DESCRIPTION OF THE TASK
Copy out all lines in the data below containing the string "carried".

──────

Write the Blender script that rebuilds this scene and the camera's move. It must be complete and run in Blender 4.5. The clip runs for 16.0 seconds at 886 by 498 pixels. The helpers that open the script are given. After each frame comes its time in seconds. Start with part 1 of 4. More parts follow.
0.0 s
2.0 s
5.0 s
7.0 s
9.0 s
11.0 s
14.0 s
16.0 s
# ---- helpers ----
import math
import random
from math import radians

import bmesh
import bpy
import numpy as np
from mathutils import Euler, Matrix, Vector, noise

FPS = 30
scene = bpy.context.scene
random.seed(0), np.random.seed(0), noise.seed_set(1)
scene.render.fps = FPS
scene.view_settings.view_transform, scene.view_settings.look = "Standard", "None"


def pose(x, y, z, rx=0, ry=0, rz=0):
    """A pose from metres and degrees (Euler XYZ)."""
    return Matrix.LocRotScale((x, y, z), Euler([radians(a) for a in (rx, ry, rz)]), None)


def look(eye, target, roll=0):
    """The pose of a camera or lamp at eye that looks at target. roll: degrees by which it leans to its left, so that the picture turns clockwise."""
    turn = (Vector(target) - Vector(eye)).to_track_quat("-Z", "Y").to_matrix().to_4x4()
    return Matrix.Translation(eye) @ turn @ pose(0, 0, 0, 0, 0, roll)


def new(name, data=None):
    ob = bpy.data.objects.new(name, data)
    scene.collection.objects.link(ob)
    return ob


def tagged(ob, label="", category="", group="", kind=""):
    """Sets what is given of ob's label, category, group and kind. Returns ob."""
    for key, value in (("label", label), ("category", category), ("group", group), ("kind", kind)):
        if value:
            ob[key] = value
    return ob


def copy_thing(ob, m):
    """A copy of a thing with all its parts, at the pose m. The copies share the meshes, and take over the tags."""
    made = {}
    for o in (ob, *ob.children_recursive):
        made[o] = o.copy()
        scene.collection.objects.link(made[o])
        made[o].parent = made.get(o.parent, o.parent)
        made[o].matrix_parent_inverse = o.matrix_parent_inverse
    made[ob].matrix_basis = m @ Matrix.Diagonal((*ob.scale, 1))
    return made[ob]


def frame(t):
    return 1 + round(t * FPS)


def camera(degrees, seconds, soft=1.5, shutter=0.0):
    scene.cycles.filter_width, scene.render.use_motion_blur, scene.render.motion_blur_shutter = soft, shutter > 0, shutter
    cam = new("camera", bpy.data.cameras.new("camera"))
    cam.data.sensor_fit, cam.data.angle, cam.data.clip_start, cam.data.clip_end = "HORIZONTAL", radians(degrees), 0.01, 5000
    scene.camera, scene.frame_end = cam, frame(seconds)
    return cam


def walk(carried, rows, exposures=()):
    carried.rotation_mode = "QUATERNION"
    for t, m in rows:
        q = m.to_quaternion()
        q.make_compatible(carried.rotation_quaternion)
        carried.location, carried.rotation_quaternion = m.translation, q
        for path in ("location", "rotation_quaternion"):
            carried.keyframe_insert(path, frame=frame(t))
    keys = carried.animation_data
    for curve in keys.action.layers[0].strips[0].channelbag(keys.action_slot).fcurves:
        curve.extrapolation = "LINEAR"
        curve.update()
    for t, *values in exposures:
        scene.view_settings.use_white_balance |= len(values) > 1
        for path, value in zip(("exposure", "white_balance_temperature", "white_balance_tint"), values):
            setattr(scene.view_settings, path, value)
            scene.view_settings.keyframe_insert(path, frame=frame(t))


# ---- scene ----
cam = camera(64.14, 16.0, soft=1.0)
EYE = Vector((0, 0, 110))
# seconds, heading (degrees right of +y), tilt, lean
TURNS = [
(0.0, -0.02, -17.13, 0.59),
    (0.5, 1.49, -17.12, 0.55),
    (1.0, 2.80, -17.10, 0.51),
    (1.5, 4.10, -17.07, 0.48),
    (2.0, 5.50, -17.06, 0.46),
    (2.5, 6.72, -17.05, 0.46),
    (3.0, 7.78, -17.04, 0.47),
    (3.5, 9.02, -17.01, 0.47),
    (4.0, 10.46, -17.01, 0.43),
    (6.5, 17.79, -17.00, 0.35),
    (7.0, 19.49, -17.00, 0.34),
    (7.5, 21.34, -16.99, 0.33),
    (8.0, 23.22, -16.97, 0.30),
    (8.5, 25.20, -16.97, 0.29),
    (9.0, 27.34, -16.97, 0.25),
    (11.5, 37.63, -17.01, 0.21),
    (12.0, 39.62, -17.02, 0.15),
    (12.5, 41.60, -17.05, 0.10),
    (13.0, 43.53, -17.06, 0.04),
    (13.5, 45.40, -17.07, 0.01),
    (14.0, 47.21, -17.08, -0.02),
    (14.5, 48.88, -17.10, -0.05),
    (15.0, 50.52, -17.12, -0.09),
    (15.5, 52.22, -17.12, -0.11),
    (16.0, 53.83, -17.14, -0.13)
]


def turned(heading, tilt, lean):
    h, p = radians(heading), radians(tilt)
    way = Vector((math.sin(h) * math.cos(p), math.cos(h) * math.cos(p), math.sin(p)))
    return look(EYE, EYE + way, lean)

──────

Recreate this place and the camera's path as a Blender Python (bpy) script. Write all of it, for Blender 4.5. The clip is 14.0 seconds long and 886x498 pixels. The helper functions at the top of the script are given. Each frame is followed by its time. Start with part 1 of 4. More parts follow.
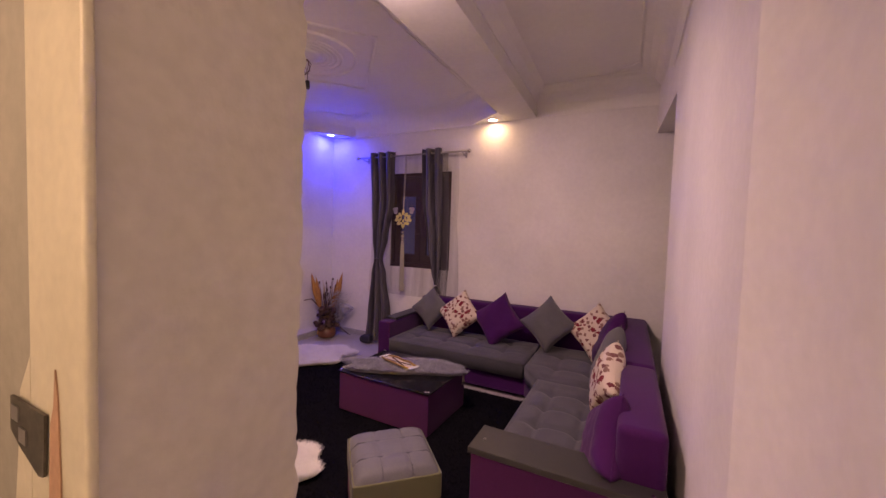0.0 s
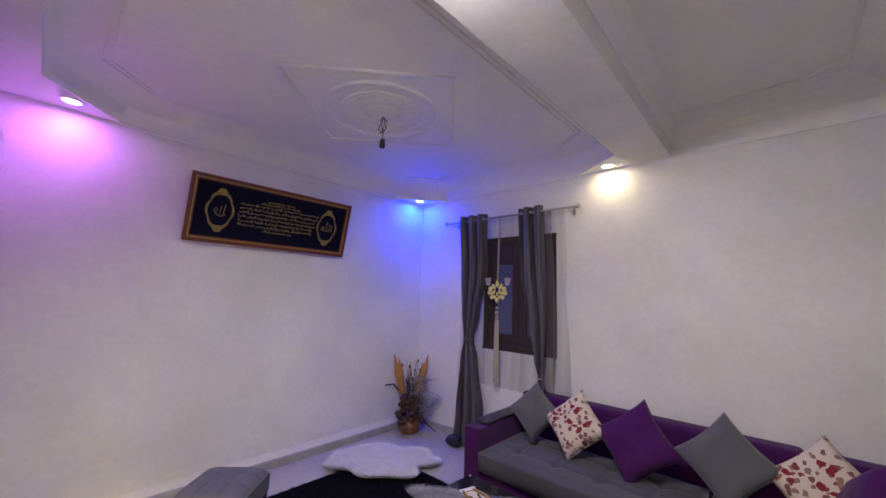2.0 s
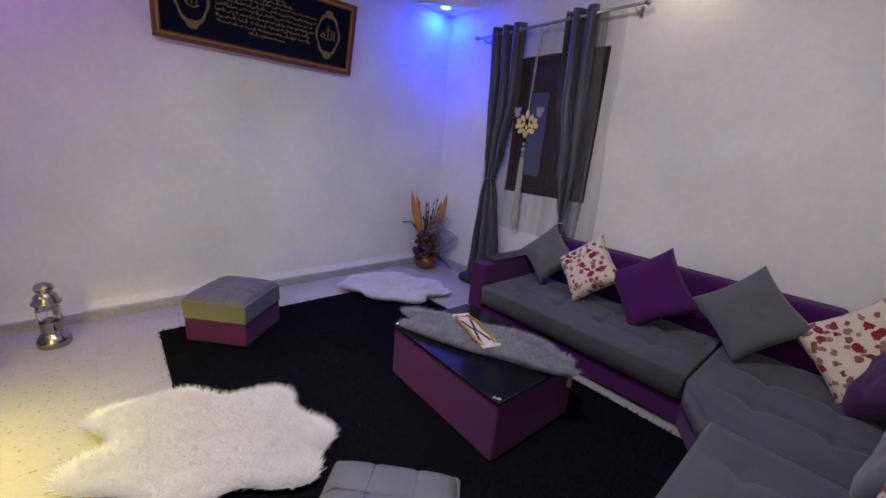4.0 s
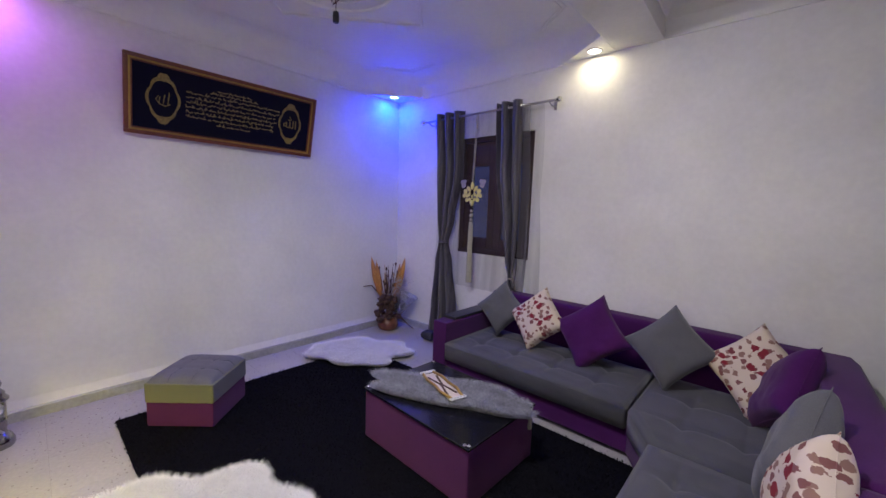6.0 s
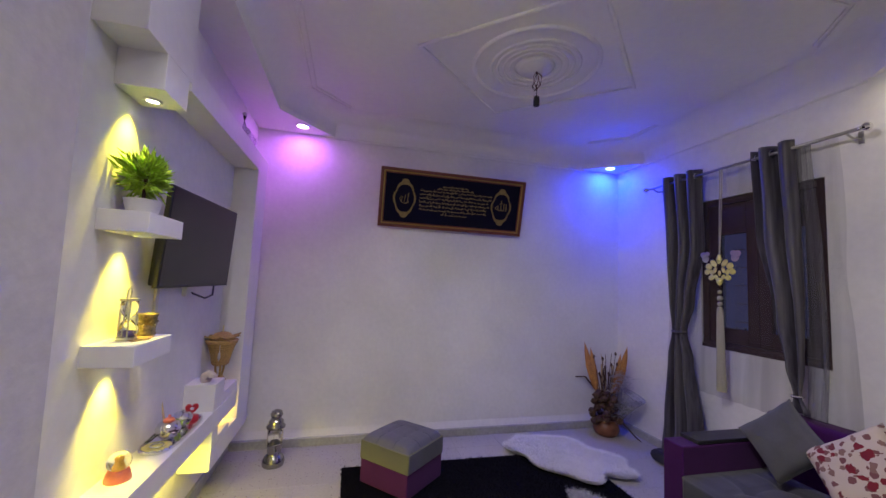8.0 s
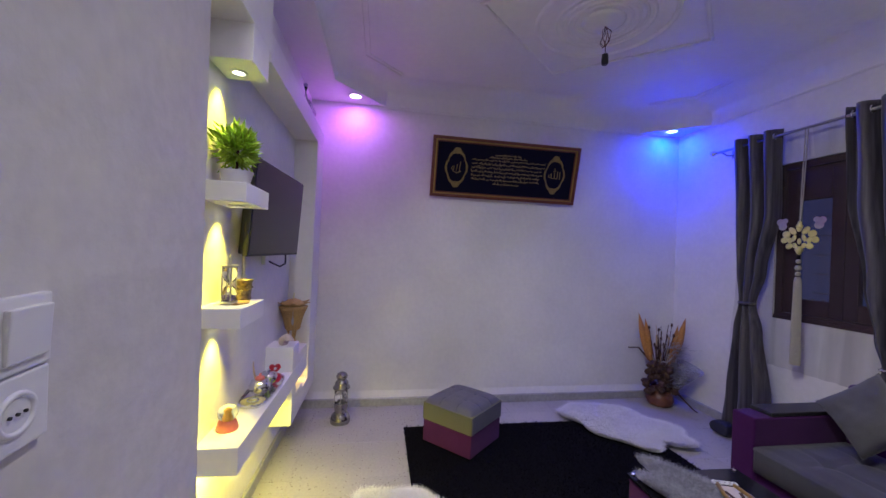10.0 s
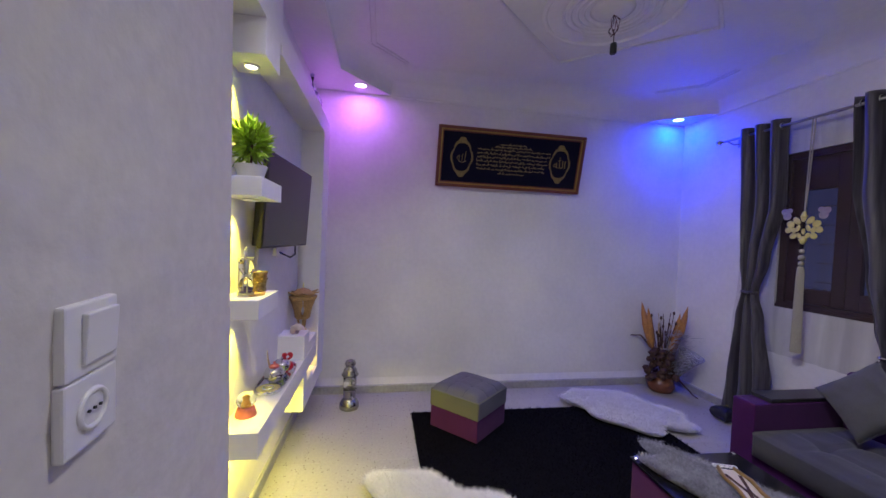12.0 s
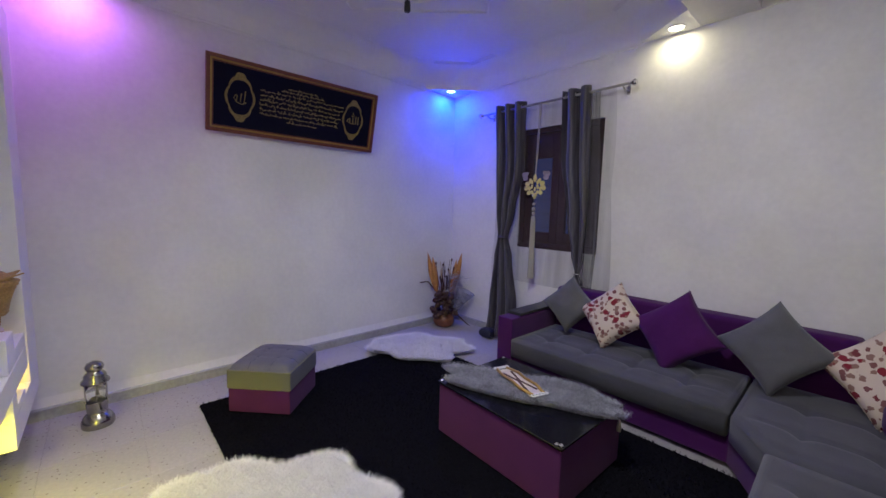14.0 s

──────

THE COMPLETED TASK
def walk(carried, rows, exposures=()):
    carried.rotation_mode = "QUATERNION"
        q.make_compatible(carried.rotation_quaternion)
        carried.location, carried.rotation_quaternion = m.translation, q
            carried.keyframe_insert(path, frame=frame(t))
    keys = carried.animation_data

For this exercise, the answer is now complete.